We’re pleased that the 2023 rail fare increases will be in line with earnings increases, not inflation, so announced as 5.9%. 

But this is rearranging the deckchairs on the Titanic.  The service currently being offered to passengers simply isn’t value for money, even when there isn’t industrial action.  Too many cancellations, a focus on cost, not the bottom line, so ignoring that most of the railways’ funding comes from passengers and that the service offered needs to meet their needs if revenue is to grow – at the moment, we see a service offering that is an active disincentive to optional travel and all those ticket sales that are lost are costing us as taxpayers money.  A switch in focus to managing the bottom line where growing revenue is at least as important as managing costs is essential.

And delivering that means that the railway needs to run itself like a business, not a cost centred Government Department, with accountabilities than span the entire product (costs, revenue, safety, customer service etc) and the power to take decisions local to the customer.  A culture that is focused on the customer and their needs, as well as the taxpayer and their needs (value for money) is essential.  Only by doing that can passenger and freight revenue grow and costs to the taxpayer kept sensible.

We can’t be optimistic though that the fare rise is a recognition of the trade offs of numbers of passengers versus income per passage – a classic commercial trade off, so we have no crumb of comfort on a focus on the bottom line.

On the chosen rate of 5.9%, we’re sad, though, that there was a reference to the difference from RPI, the benchmark in recent years.  We hope we won’t see a return to the obsolete RPI benchmark for 2024 and later years and that the same approach will continue.  It is also important to recognise that for many, their pay will have gone up by less than 5.9% (the median for July 2022) is 6.6%, so it will be a substantial minority where pay isn’t keeping pace.

We can also see that an increase in rail fares that is more than being offered to many rail staff (one example offer is 4% for 2022, and 4% for 2023, including productivity improvements, another is £1,750 / 5% for 2022 and 4% for 2023 without changes in conditions) will not help resolve the current industrial disputes (but at least it isn’t the ‘red rag to a bull’ that a RPI based increase would almost certainly involve).

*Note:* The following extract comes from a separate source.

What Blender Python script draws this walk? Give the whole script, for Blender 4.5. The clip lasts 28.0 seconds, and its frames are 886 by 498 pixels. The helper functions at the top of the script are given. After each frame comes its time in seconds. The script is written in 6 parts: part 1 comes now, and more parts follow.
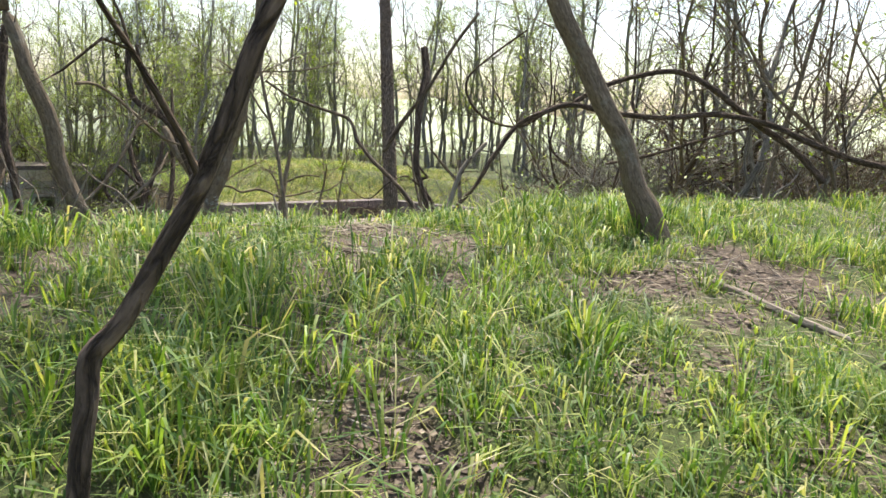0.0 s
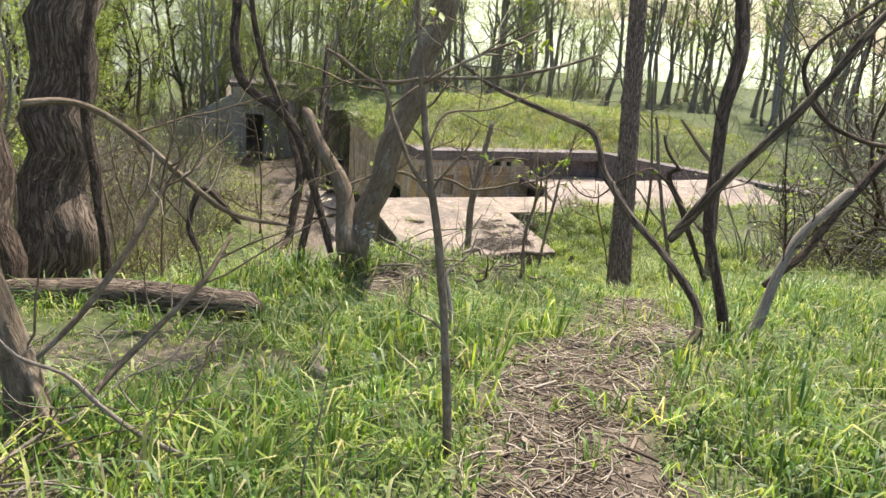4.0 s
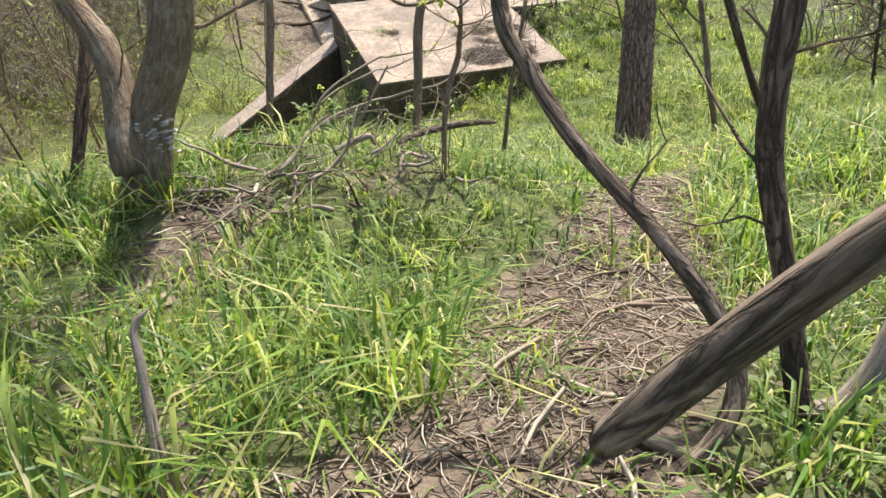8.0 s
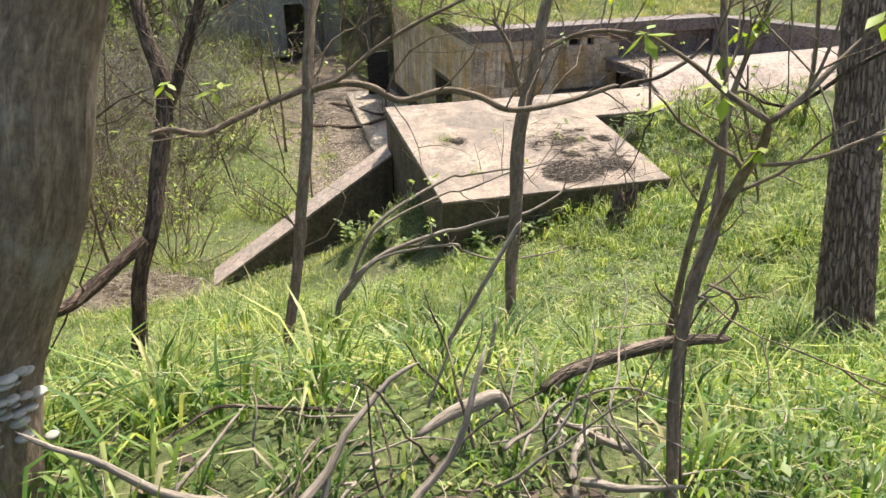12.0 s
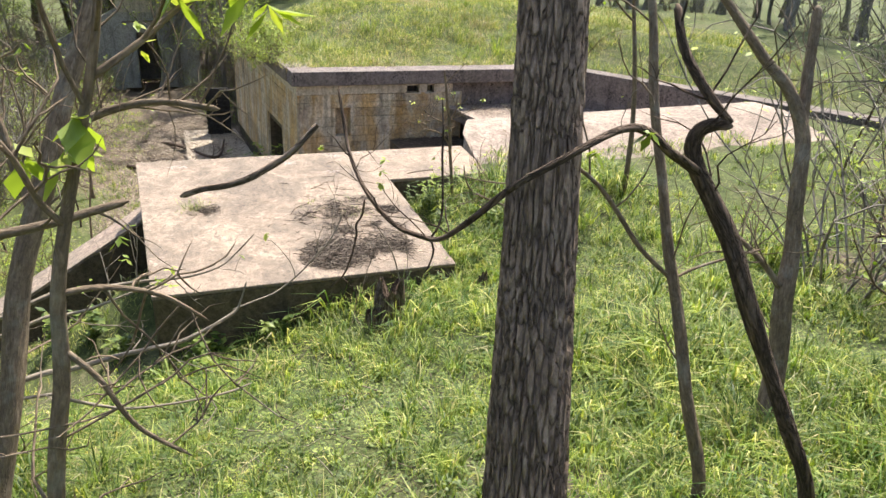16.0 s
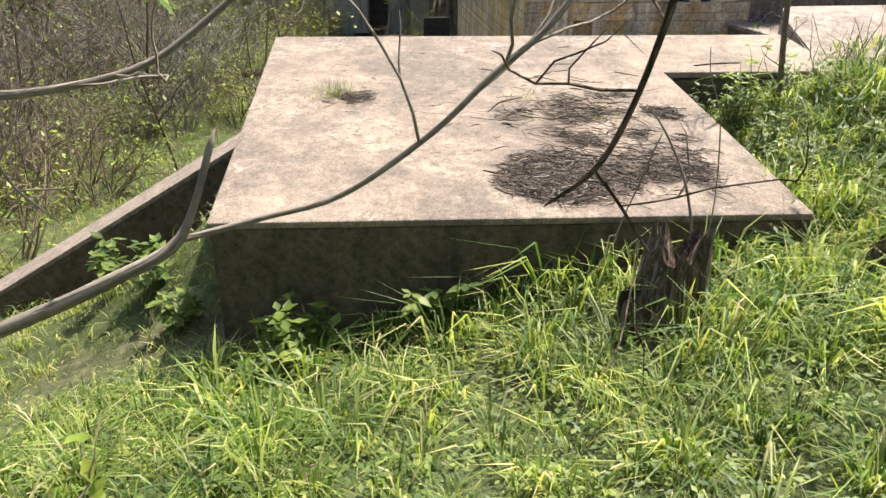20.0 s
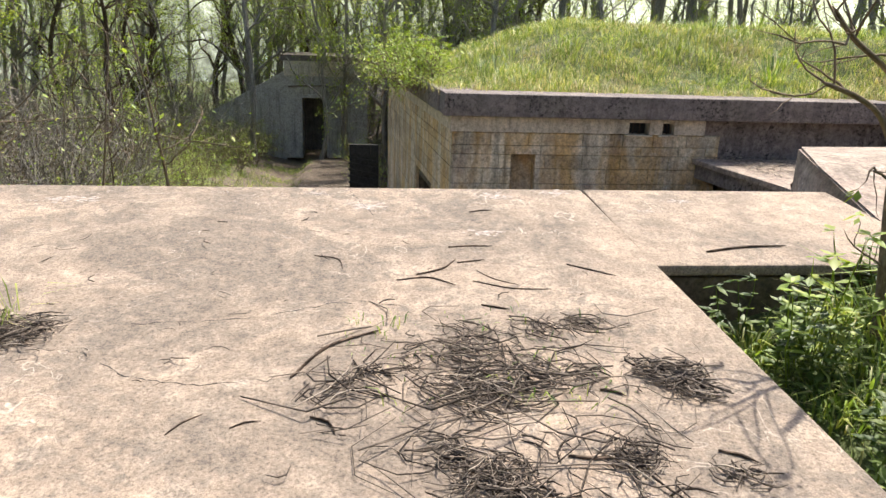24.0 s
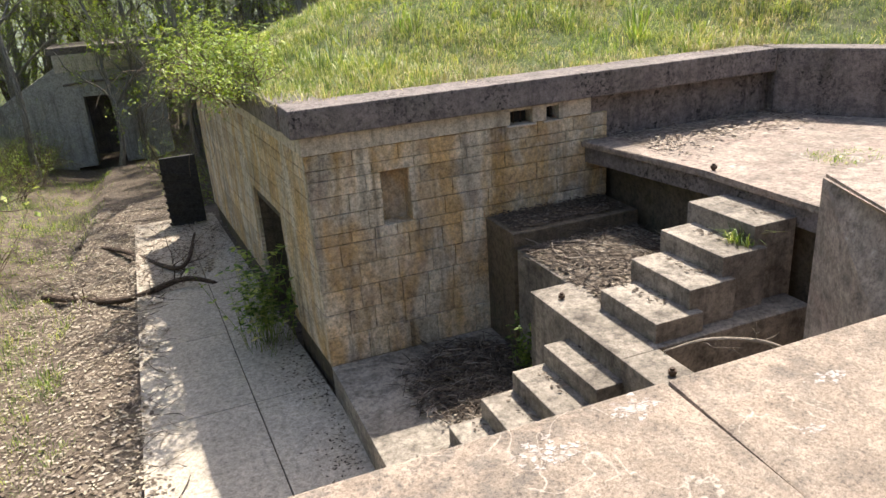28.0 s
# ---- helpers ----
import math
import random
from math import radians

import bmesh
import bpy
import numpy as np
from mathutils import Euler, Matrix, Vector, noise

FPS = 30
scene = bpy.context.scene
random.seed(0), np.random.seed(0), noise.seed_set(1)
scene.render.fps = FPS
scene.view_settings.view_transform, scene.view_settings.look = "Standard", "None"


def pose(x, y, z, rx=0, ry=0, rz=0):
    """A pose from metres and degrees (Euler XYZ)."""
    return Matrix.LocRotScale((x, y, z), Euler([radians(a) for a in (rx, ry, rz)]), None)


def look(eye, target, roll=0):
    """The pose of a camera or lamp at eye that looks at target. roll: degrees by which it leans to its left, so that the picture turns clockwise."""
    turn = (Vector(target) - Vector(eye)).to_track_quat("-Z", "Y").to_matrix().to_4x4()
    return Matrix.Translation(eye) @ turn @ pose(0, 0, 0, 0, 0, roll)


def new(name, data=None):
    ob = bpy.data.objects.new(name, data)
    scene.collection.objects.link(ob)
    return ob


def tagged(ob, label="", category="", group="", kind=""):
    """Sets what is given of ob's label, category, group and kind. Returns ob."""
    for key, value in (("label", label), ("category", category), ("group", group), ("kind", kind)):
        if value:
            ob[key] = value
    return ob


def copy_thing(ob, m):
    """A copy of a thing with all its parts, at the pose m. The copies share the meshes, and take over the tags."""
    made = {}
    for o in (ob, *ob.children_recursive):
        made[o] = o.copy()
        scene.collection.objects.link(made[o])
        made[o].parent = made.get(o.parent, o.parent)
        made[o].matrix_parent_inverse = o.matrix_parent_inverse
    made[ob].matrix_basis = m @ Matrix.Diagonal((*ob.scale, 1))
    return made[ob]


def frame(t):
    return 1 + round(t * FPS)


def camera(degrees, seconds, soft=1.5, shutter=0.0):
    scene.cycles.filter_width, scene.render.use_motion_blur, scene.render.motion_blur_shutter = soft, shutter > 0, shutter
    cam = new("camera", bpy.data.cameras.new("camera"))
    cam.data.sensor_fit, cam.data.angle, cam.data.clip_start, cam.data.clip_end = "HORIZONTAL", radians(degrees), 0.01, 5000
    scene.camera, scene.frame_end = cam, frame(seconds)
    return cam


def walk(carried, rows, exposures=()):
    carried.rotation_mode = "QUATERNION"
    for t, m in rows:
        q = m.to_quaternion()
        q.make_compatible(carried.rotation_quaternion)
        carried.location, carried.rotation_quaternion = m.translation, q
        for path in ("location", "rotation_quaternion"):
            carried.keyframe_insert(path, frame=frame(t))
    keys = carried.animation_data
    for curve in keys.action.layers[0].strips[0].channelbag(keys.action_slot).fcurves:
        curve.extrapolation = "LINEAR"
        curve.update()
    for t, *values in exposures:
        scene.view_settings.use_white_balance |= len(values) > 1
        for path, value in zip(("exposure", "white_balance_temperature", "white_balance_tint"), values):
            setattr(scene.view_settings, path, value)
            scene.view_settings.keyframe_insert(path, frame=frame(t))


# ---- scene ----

And, at least, Rail passengers are not the only travellers who will pay more next year.  Absent any Government action, Fuel Duty will rise (the law provides for an increase in the absence of a specific override) by around 12p a litre (or c 7% based on current pump prices).  There’s no change though for Car Tax (except for zero emission vehicles), nor for Air Passenger Duty, where last year’s budget reduced the rates for domestic flights – something that we think is not good for the environment and climate change where rail is a credible competitor such as Edinburgh & London.